_TASK INSTRUCTIONS_. Starting with the first line below, extract each line through the one that contains "SCAR = k.done(c)", inclusive, excluding pictures.

***

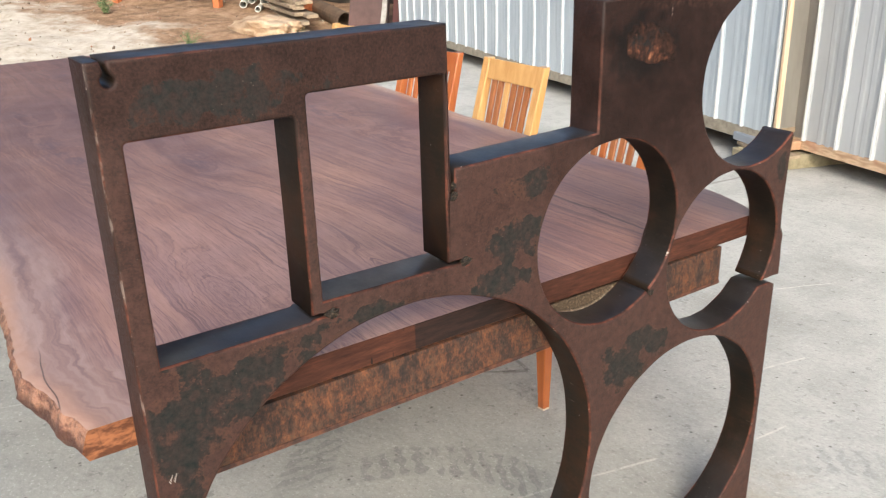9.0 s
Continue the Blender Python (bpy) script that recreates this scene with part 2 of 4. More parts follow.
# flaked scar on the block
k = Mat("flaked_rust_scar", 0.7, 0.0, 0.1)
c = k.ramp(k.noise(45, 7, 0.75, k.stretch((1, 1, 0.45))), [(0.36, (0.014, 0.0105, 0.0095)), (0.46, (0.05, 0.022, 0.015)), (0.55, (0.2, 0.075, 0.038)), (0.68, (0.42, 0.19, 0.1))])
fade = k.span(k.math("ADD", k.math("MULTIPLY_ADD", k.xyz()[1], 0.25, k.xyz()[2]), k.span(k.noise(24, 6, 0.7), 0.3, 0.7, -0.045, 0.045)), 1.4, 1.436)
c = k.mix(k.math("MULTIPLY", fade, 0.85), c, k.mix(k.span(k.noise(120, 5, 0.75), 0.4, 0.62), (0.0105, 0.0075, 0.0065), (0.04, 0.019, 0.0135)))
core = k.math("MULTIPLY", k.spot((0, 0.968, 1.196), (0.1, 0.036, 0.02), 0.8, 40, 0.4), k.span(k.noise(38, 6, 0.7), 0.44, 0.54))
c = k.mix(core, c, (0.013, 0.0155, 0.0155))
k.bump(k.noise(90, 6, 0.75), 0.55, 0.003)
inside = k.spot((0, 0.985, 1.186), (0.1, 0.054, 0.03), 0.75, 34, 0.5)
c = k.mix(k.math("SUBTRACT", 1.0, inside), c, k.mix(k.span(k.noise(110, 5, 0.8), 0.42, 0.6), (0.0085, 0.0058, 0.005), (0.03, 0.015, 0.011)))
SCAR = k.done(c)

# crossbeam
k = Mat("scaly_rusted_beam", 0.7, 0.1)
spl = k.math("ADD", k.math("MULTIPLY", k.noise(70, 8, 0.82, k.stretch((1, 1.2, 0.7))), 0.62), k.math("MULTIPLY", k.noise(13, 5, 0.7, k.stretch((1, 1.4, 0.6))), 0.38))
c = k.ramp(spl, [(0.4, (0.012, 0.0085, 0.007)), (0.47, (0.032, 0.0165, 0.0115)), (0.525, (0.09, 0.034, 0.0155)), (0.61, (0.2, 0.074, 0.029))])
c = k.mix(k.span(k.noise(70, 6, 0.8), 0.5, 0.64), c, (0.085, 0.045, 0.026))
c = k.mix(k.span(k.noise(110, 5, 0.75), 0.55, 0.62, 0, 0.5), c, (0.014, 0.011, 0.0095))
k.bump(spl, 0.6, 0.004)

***

_FULL SOLUTION_.
9.0 s
Continue the Blender Python (bpy) script that recreates this scene with part 2 of 4. More parts follow.
# flaked scar on the block
k = Mat("flaked_rust_scar", 0.7, 0.0, 0.1)
c = k.ramp(k.noise(45, 7, 0.75, k.stretch((1, 1, 0.45))), [(0.36, (0.014, 0.0105, 0.0095)), (0.46, (0.05, 0.022, 0.015)), (0.55, (0.2, 0.075, 0.038)), (0.68, (0.42, 0.19, 0.1))])
fade = k.span(k.math("ADD", k.math("MULTIPLY_ADD", k.xyz()[1], 0.25, k.xyz()[2]), k.span(k.noise(24, 6, 0.7), 0.3, 0.7, -0.045, 0.045)), 1.4, 1.436)
c = k.mix(k.math("MULTIPLY", fade, 0.85), c, k.mix(k.span(k.noise(120, 5, 0.75), 0.4, 0.62), (0.0105, 0.0075, 0.0065), (0.04, 0.019, 0.0135)))
core = k.math("MULTIPLY", k.spot((0, 0.968, 1.196), (0.1, 0.036, 0.02), 0.8, 40, 0.4), k.span(k.noise(38, 6, 0.7), 0.44, 0.54))
c = k.mix(core, c, (0.013, 0.0155, 0.0155))
k.bump(k.noise(90, 6, 0.75), 0.55, 0.003)
inside = k.spot((0, 0.985, 1.186), (0.1, 0.054, 0.03), 0.75, 34, 0.5)
c = k.mix(k.math("SUBTRACT", 1.0, inside), c, k.mix(k.span(k.noise(110, 5, 0.8), 0.42, 0.6), (0.0085, 0.0058, 0.005), (0.03, 0.015, 0.011)))
SCAR = k.done(c)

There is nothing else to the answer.